>> Start

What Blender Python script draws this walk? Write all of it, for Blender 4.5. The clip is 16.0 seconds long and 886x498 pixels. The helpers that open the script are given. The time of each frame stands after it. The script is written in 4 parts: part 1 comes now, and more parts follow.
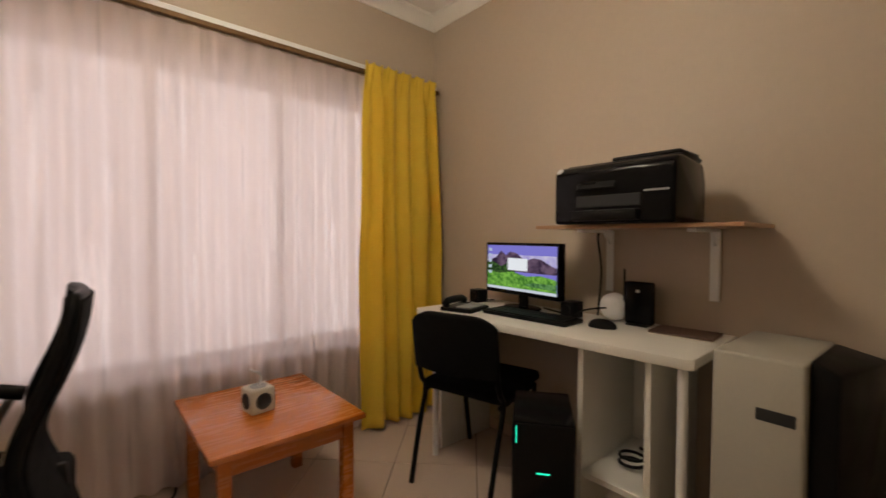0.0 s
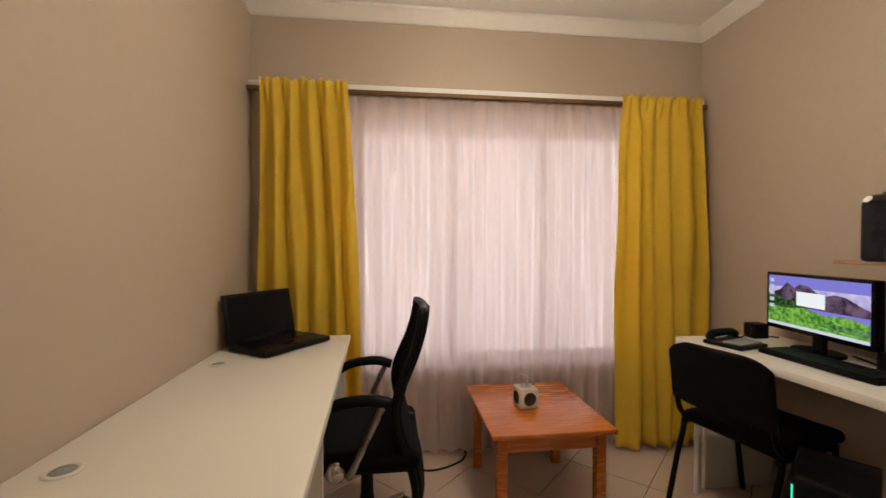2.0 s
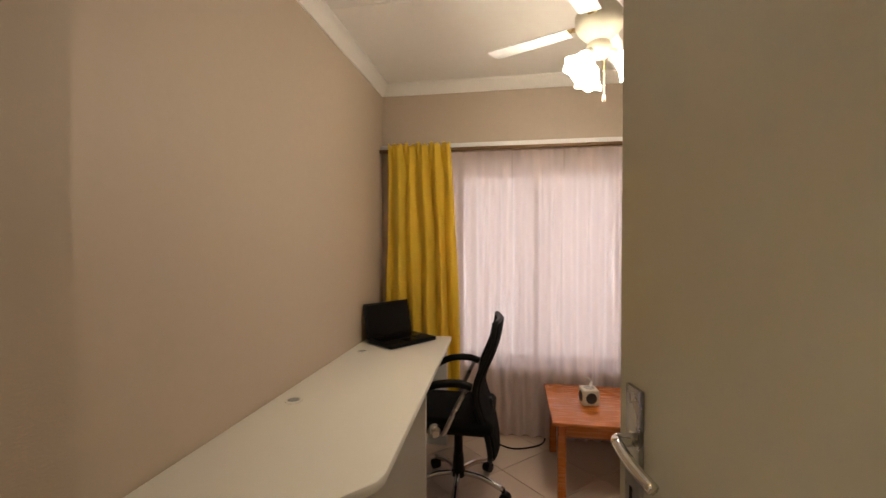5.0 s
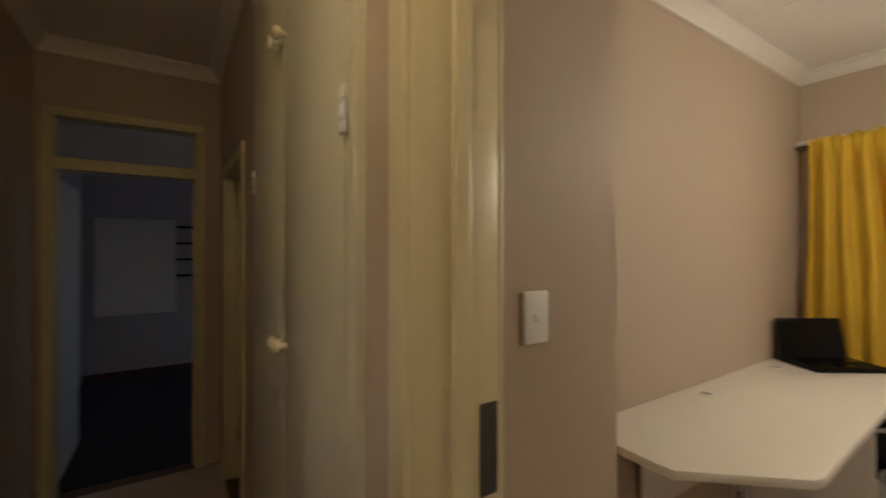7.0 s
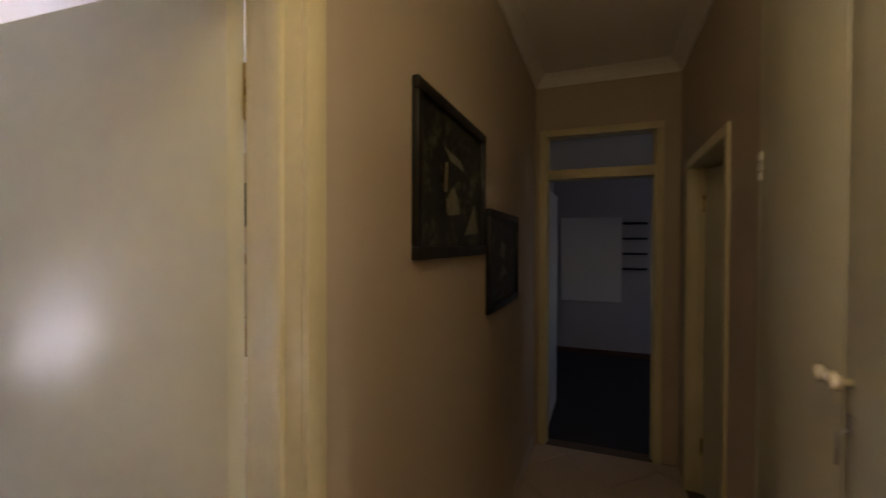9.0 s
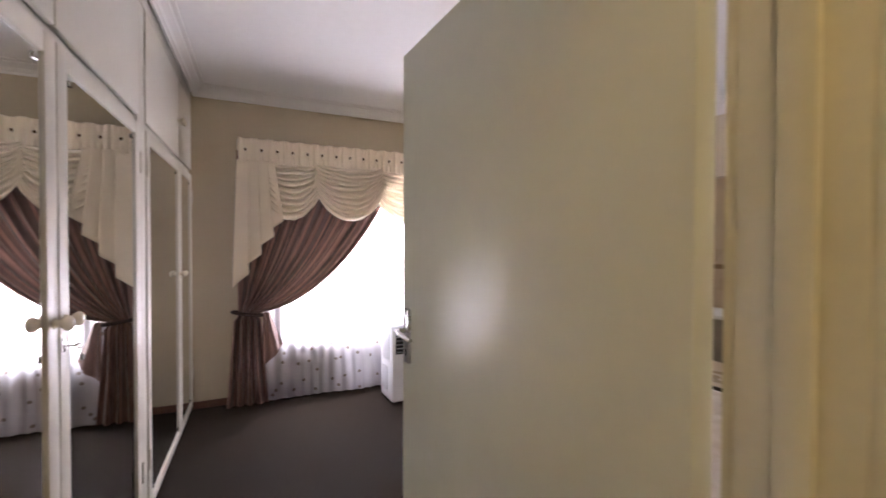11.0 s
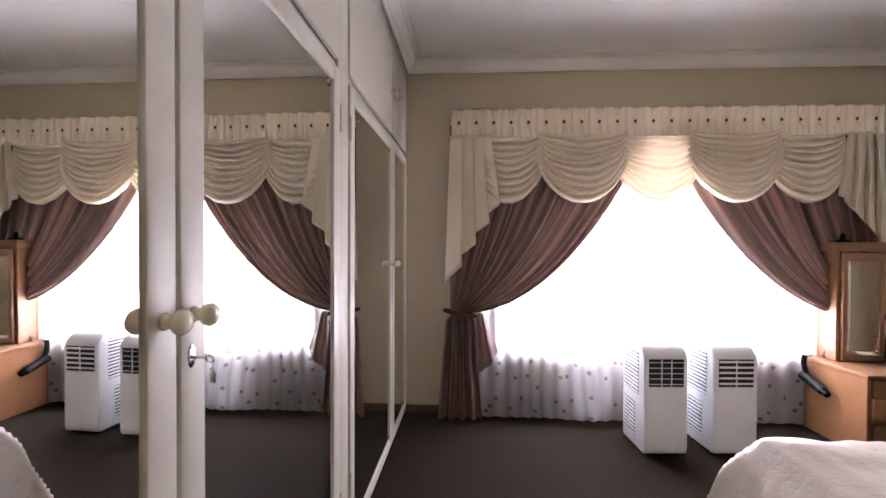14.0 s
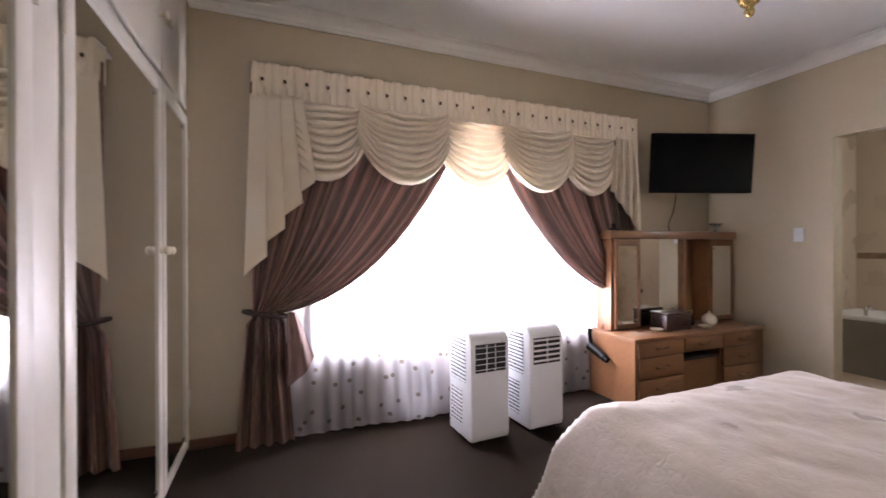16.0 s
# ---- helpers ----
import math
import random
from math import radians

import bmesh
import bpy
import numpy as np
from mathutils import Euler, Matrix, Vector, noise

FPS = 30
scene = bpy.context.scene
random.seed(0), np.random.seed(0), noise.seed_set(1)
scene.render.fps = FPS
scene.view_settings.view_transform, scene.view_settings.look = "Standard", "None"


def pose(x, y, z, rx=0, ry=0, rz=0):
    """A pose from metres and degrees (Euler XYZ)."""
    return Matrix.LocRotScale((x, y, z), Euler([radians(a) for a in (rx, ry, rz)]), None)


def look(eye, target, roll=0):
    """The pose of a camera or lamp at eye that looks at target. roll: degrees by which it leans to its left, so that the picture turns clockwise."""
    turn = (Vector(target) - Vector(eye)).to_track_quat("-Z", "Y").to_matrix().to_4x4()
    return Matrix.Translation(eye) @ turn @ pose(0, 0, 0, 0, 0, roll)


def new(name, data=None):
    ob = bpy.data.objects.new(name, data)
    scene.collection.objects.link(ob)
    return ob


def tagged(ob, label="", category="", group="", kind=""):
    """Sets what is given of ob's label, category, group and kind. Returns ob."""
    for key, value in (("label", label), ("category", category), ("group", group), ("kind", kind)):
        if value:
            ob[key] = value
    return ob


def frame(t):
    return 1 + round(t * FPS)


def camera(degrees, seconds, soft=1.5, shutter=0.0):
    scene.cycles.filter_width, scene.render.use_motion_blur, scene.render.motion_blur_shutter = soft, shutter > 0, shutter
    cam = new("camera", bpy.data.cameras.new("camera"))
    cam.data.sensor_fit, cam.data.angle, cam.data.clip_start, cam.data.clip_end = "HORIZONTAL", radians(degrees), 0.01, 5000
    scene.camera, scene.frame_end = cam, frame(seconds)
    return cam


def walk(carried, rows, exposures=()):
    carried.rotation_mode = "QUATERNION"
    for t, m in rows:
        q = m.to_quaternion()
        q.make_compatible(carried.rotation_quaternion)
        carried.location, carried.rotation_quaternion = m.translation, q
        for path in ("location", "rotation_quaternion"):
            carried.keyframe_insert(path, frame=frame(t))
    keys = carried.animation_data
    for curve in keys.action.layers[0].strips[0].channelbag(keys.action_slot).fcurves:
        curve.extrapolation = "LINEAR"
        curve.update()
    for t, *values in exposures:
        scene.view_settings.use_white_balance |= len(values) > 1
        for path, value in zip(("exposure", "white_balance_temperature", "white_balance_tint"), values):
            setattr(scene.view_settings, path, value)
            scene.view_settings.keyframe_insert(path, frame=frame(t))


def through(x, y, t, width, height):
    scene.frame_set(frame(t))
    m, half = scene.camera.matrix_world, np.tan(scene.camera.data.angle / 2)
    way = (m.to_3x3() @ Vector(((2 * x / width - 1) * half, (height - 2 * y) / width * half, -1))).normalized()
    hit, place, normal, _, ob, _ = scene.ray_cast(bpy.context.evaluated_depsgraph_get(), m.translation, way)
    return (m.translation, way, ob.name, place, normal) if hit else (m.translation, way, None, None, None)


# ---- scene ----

>> End

Omitting all images, print the listing exactly.

What Blender Python script draws this walk? Write all of it, for Blender 4.5. The clip is 16.0 seconds long and 886x498 pixels. The helpers that open the script are given. The time of each frame stands after it. The script is written in 4 parts: part 1 comes now, and more parts follow.
0.0 s
2.0 s
5.0 s
7.0 s
9.0 s
11.0 s
14.0 s
16.0 s
# ---- helpers ----
import math
import random
from math import radians

import bmesh
import bpy
import numpy as np
from mathutils import Euler, Matrix, Vector, noise

FPS = 30
scene = bpy.context.scene
random.seed(0), np.random.seed(0), noise.seed_set(1)
scene.render.fps = FPS
scene.view_settings.view_transform, scene.view_settings.look = "Standard", "None"


def pose(x, y, z, rx=0, ry=0, rz=0):
    """A pose from metres and degrees (Euler XYZ)."""
    return Matrix.LocRotScale((x, y, z), Euler([radians(a) for a in (rx, ry, rz)]), None)


def look(eye, target, roll=0):
    """The pose of a camera or lamp at eye that looks at target. roll: degrees by which it leans to its left, so that the picture turns clockwise."""
    turn = (Vector(target) - Vector(eye)).to_track_quat("-Z", "Y").to_matrix().to_4x4()
    return Matrix.Translation(eye) @ turn @ pose(0, 0, 0, 0, 0, roll)


def new(name, data=None):
    ob = bpy.data.objects.new(name, data)
    scene.collection.objects.link(ob)
    return ob


def tagged(ob, label="", category="", group="", kind=""):
    """Sets what is given of ob's label, category, group and kind. Returns ob."""
    for key, value in (("label", label), ("category", category), ("group", group), ("kind", kind)):
        if value:
            ob[key] = value
    return ob


def frame(t):
    return 1 + round(t * FPS)


def camera(degrees, seconds, soft=1.5, shutter=0.0):
    scene.cycles.filter_width, scene.render.use_motion_blur, scene.render.motion_blur_shutter = soft, shutter > 0, shutter
    cam = new("camera", bpy.data.cameras.new("camera"))
    cam.data.sensor_fit, cam.data.angle, cam.data.clip_start, cam.data.clip_end = "HORIZONTAL", radians(degrees), 0.01, 5000
    scene.camera, scene.frame_end = cam, frame(seconds)
    return cam


def walk(carried, rows, exposures=()):
    carried.rotation_mode = "QUATERNION"
    for t, m in rows:
        q = m.to_quaternion()
        q.make_compatible(carried.rotation_quaternion)
        carried.location, carried.rotation_quaternion = m.translation, q
        for path in ("location", "rotation_quaternion"):
            carried.keyframe_insert(path, frame=frame(t))
    keys = carried.animation_data
    for curve in keys.action.layers[0].strips[0].channelbag(keys.action_slot).fcurves:
        curve.extrapolation = "LINEAR"
        curve.update()
    for t, *values in exposures:
        scene.view_settings.use_white_balance |= len(values) > 1
        for path, value in zip(("exposure", "white_balance_temperature", "white_balance_tint"), values):
            setattr(scene.view_settings, path, value)
            scene.view_settings.keyframe_insert(path, frame=frame(t))


def through(x, y, t, width, height):
    scene.frame_set(frame(t))
    m, half = scene.camera.matrix_world, np.tan(scene.camera.data.angle / 2)
    way = (m.to_3x3() @ Vector(((2 * x / width - 1) * half, (height - 2 * y) / width * half, -1))).normalized()
    hit, place, normal, _, ob, _ = scene.ray_cast(bpy.context.evaluated_depsgraph_get(), m.translation, way)
    return (m.translation, way, ob.name, place, normal) if hit else (m.translation, way, None, None, None)


# ---- scene ----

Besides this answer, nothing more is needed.